The Night We Invited Homeowners to a Barbecue
There is a moment in every property project that no business school prepares you for. Ours came after handover, when the market was falling and the people who had bought into our first residential development had real concerns.
After The Rain was our first residential project. We had poured everything into it. But being a first-time residential developer means acknowledging, honestly, that there were gaps, design details that needed adjustment after completion, and a wave of internal transitions right around the handover period that did not help.
The timing made everything harder. Prices were falling. Homeowners who had purchased were watching the market move against them, and understandably, their expectations of us rose accordingly. Frustration is easy to express over the phone. It is harder, and more human, in person.
So we decided to do something unconventional. We invited them to a barbecue.
Why a Barbecue

We were fortunate to have a beautiful barbecue venue on site. And during the sales process, I had built genuine relationships with many of the buyers. A formal meeting would have felt like a confrontation, two sides across a table. A barbecue felt like something else entirely.
So we lit the grills and opened the doors. Some homeowners even brought food down from their own units to share. Over the course of one evening, we answered questions, listened to complaints, and simply spent time together as people, not as two sides of a transaction.
What Actually Happened That Night

I want to be honest: one barbecue does not solve every problem. Sincerity does not move everyone, and no single evening resolves every legitimate complaint about a building.

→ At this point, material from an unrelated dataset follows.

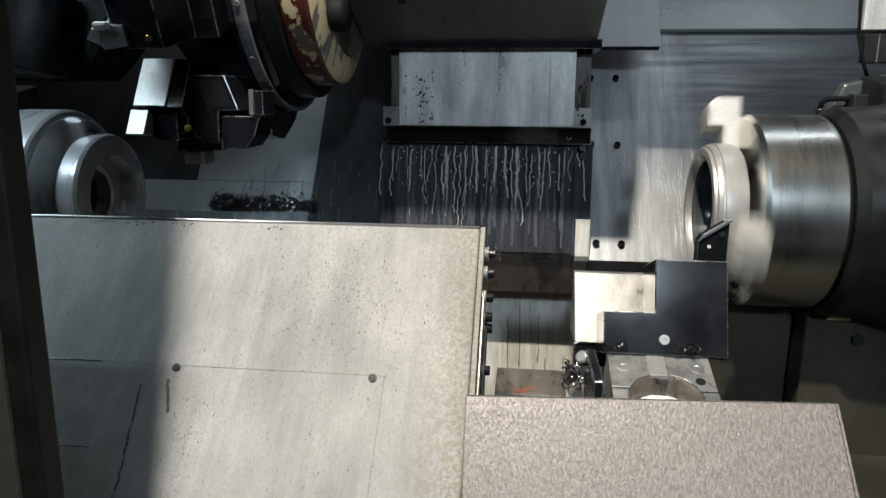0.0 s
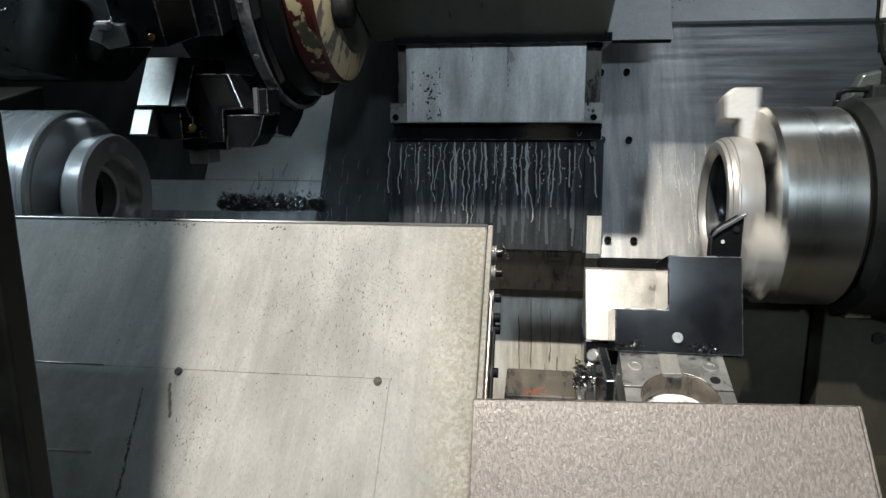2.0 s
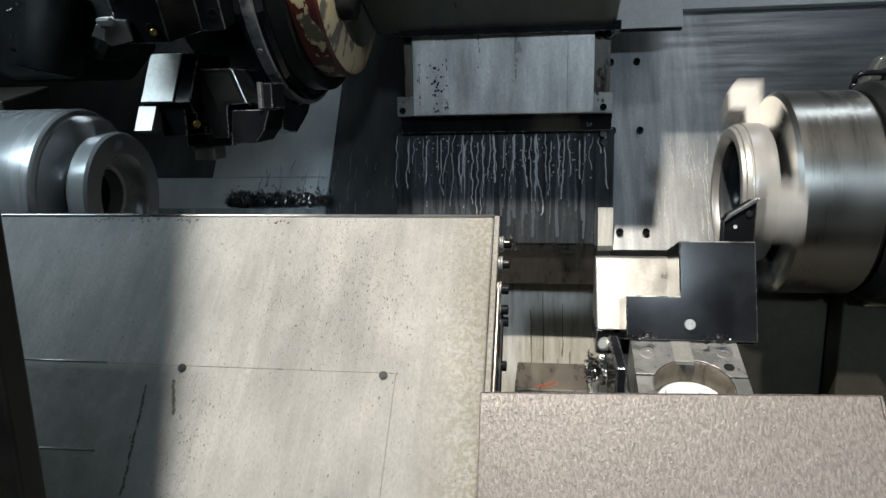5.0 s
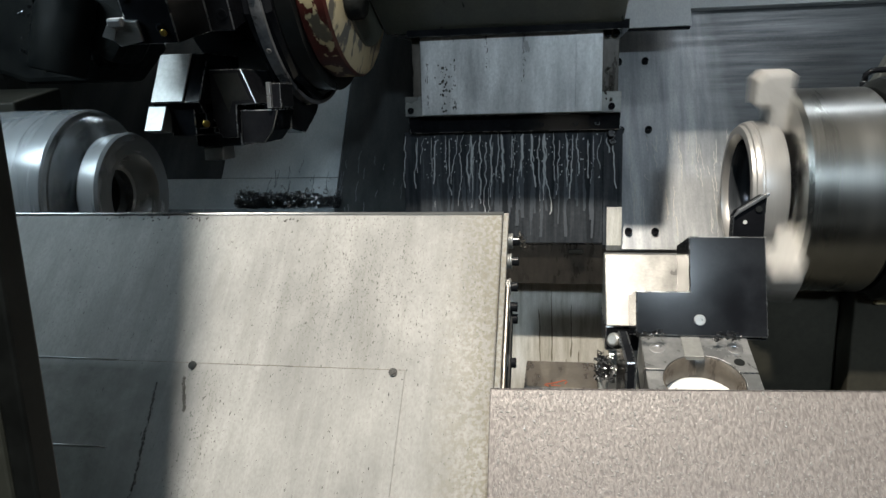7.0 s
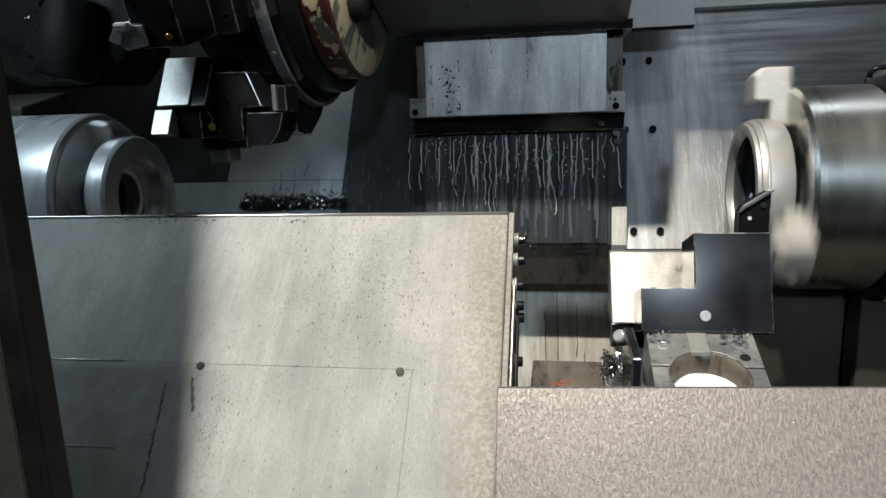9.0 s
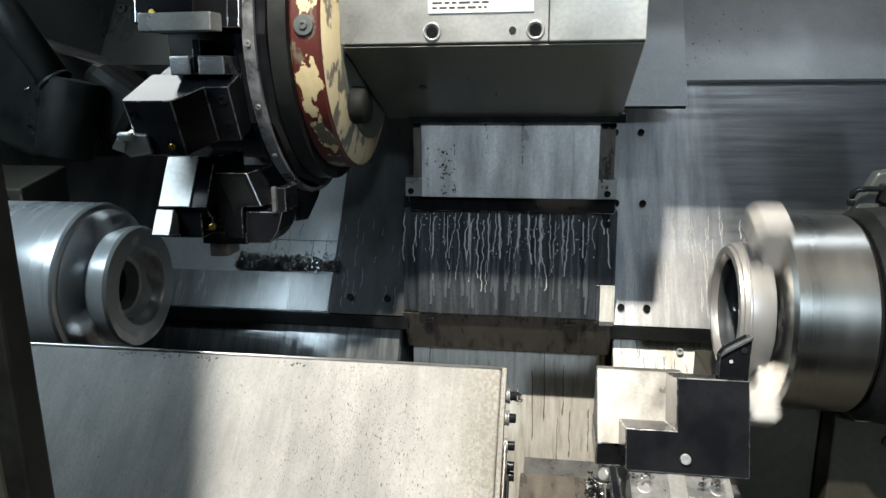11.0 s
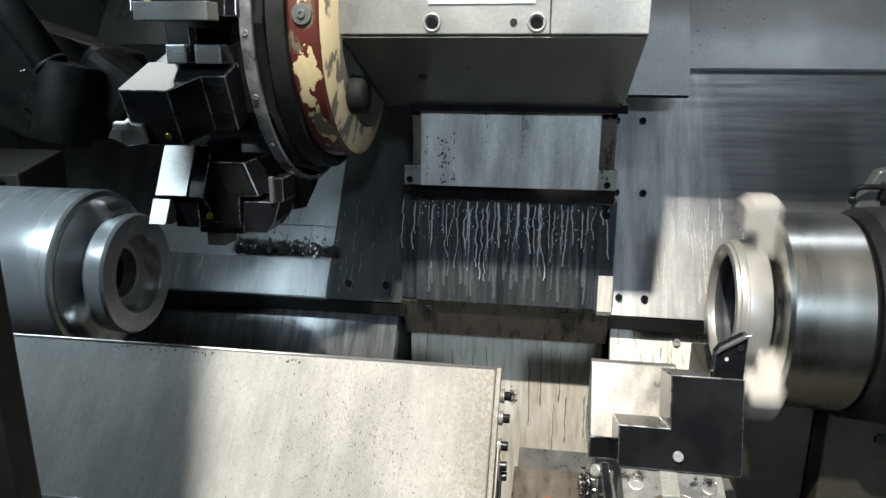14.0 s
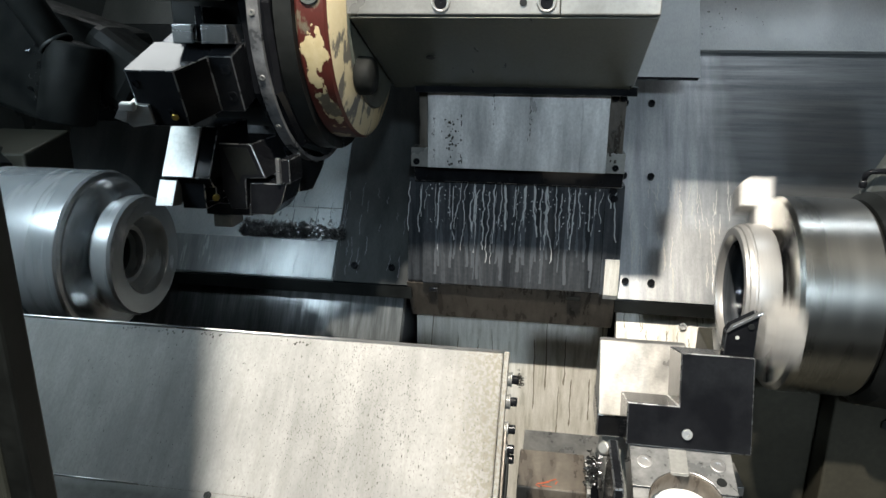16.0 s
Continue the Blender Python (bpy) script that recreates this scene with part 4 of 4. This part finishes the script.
def wall_spots():
    rnd = random.Random(31)
    X = Vector((1, 0, 0))
    out = [(bed(rnd.uniform(0.46, 0.66), rnd.uniform(0.56, 0.72), 0.0125), X, BU, BN, rnd.uniform(0.0006, 0.002)) for k in range(60)]
    out += [(Vector((rnd.gauss(-0.015, 0.008), 1.2868, rnd.uniform(1.425, 1.52))), X, Vector((0, 0, 1)), Vector((0, -1, 0)), rnd.uniform(0.0008, 0.0025)) for k in range(45)]
    for x0, z0, z1 in ((0.062, 1.50, 1.565), (0.128, 1.475, 1.56), (0.003, 1.43, 1.56), (-0.048, 1.43, 1.53)):
        for k in range(16):
            out.append((Vector((x0 + rnd.gauss(0, 0.0012), 1.2868, rnd.uniform(z0, z1))), X * 0.6, Vector((0, 0, 2.2)), Vector((0, -1, 0)), rnd.uniform(0.0006, 0.0017)))
    for k in range(26):
        out.append((Vector((0.278 + rnd.gauss(0, 0.005), 1.2982, rnd.uniform(1.44, 1.51))), X, Vector((0, 0, 1)), Vector((0, -1, 0)), rnd.uniform(0.0012, 0.0035)))
    return out


specks("wall_specks", wall_spots(), M_DARKCHIP, "dark chips stuck on guards and plate", 32)

# ---------------------------------------------------------------- what moves
PHASE = [(0.0, 72), (0.5, 72), (1.0, 72), (1.5, 72), (2.0, 78), (2.5, 80), (3.0, 100), (3.5, 125), (4.0, 95), (6.5, 125), (7.0, 98), (7.5, 75), (8.0, 72), (8.5, 75),
         (9.0, 85), (9.6, 75), (10.0, 122), (12.5, 100), (13.0, 78), (13.5, 75), (14.0, 95), (14.5, 112), (15.0, 50), (16.0, 62)]
CREEP = [(0, 0, 0, 0), (2, 0, 0.0042, 0.0008), (4, 0, 0.009, 0.0021), (6.5, 0, 0.0122, 0.0042), (9, -0.0006, 0.0146, 0.0064), (10, -0.0003, 0.0155, 0.0066),
         (12.5, -0.001, 0.013, 0.0065), (13, -0.0015, 0.0105, 0.009), (14, -0.002, 0.0085, 0.0135), (15, -0.0015, 0.0075, 0.018), (16, -0.0003, 0.0088, 0.0217)]


def spin(phases, rate):
    """Unwrapped angles, falling at about `rate` degrees a second, three jaws alike."""
    out, total = [], phases[0][1]
    keys = [(0.0, total)]
    for (ta, a), (tb, b) in zip(phases, phases[1:]):
        want = keys[-1][1] - rate * (tb - ta)
        total = b + 120 * round((want - b) / 120)
        keys.append((tb, total))
    for k in range(481):
        t = k / FPS
        for (ta, a), (tb, b) in zip(keys, keys[1:]):
            if ta <= t <= tb + 1e-6:
                out.append((t, a + (b - a) * (t - ta) / (tb - ta)))
                break
    return out


def motions():
    # jaw angle from the back over the top; the jaw built first points up (90)
    walk(right, [(t, pose(0, AY, AZ, a - 90)) for t, a in spin(PHASE, 1470)])
    walk(left, [(t, pose(0, AY, AZ, -44 * t * FPS)) for t in (k / FPS for k in range(481))])
    walk(lower, [(t, pose(x, y, z)) for t, x, y, z in CREEP])


motions()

But something unexpected happened. As the evening went on, the conversations stopped being about complaints. People started talking, about their families, their plans for their new homes, their lives. Neighbours who had never met were introducing themselves. Some of the people who had arrived frustrated left having made friends. By the end of the night, the temperature in the room had completely changed.

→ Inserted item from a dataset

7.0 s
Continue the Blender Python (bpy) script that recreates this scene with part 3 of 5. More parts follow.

That was when I understood what the barbecue had really done. When people can see your face, they can see that you are sincere, that you genuinely want to solve the problem rather than deflect it. It de-escalates conflict before it hardens into something adversarial.
The Standard We Held Ourselves To
Many people buy into a first-time developer's project believing that we will pour our hearts into it precisely because it is our first. They are right. We used genuinely high-quality materials throughout, to the point where executives from some of Hong Kong's largest developers, visiting the site, expressed genuine surprise at the standard of the materials we had chosen.
So when buyers encountered difficulties or gaps between expectation and reality, my instinct was never to dismiss them. It was to find the balance between what the construction team could deliver and what the homeowner needed.
What I Took Away
Property development is often treated as a numbers business, pricing, absorption, margins. But every unit we sell becomes someone's home. The relationship does not end at handover. In many ways, that is where it begins.
A barbecue will not fix a building. But showing up, face to face, willing to listen, is one of the most underrated tools a developer has. Trust is not built in a boardroom or over a phone line. It gets built when people share a meal and remember they are all, in the end, just people.
That is a lesson no spreadsheet taught me.